Oh, by the way, if Sam had been brought up to the main squad, he would have become the first openly gay active player in NFL history.

Did this have anything to do with his release? After all, Sam fulfilled a position of need on a team achingly close, after years of mediocrity, to being on the inside track to the Super Bowl. It is a legitimate question, given the groundbreaking nature of Sam’s efforts and the risk-averse reality of today’s NFL. Even though he, by every account, had been quiet to a fault and just worked hard on the practice squad, the widespread, whispered, off-the-record, belief has been that he would be a “distraction” and was only on the team because of NFL pressure, not to mention team owner Jerry Jones’ inexhaustible desire for publicity.
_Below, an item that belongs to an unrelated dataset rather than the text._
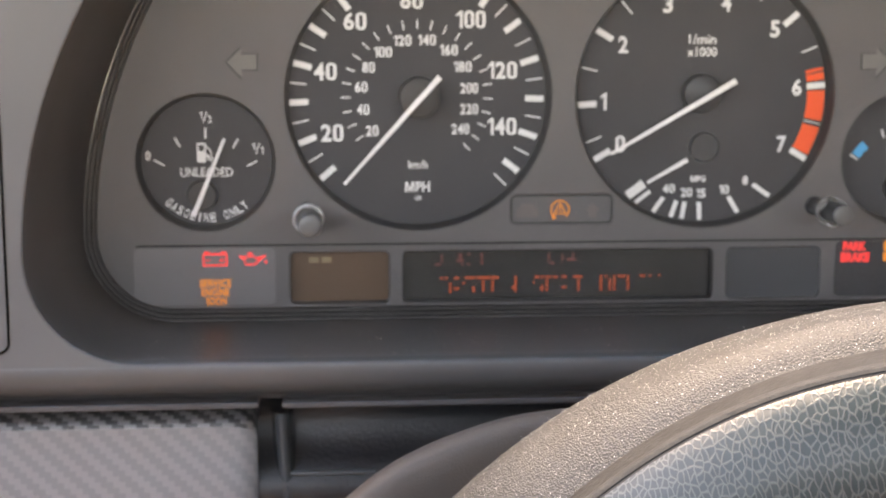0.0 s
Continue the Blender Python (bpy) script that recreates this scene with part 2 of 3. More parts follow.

Throughout the year, when asked about Sam, the Cowboys head coach Jason Garrett has been peevish. ESPN Dallas’s Jean-Jacques Taylor recently questioned the head coach about Sam’s progress. Garrett, in Taylor’s words, “did not provide a ringing endorsement.” The head coach then said, “He comes to work every day. He practices hard and he’s one of the 10 practice players we have. He’s working on his skills trying to develop, but also doing a lot of other things. He’s playing offense, playing defense and playing the kicking game. That’s what a lot of those guys do.”

Why would Garrett be so dismissive of Sam? Maybe it has something to do with why Sam was on his practice squad in the first place. Sports Illustrated’s Peter King reported that after Sam was cut from the Rams and spent almost three days without a spot on an NFL team, “a league official contacted multiple teams asking if they had evaluated Sam as a probable practice squad player. Now Sam and the NFL avoided a nightmare situation when he signed with the practice squad of the Dallas Cowboys.” The league offices have denied this, but we have to remember, as we have all learned this fall, that you know the NFL is lying when their lips are moving.

Jim Buzinski over at Outsports now argues that this will make closeted male athletes throughout the sports world far less likely to be open about their sexuality. “With Sam being cut halfway through the NFL season and without ever stepping on the field during a regular season game, I think it will be a while before we see another player come out publicly. There just isn’t much upside and the perception will linger that by being out, Sam hurt his draft status and chance of landing on a team.”

That perception is hard to shake.

Sam was typically gracious upon hearing about his release. “I want to thank the Jones family and the entire Cowboys organization for this opportunity, as well as my friends, family, teammates and fans for their support,” he said on Twitter. “While this is disappointing, I will take the lessons I learned here in Dallas and continue fight for an opportunity to prove that I can play every Sunday.”

One wonders whether Sam will get that opportunity. As of now, it looks like he was caught in a vise between NFL headquarters pushing to get him on the Cowboys practice squad and the lack of desire by any franchise to want to be “the ones” to actually put themselves out there and give him an honest chance. It is ironic that the Dallas Cowboys, a team defined for so many years by “distractions,” starting with their own endlessly embarrassing owner Jerry Jones, are now finally winning and therefore want no part of the non-football-related attention Michael Sam brings. This is still like a Hollywood movie. Only now it reeks of farce.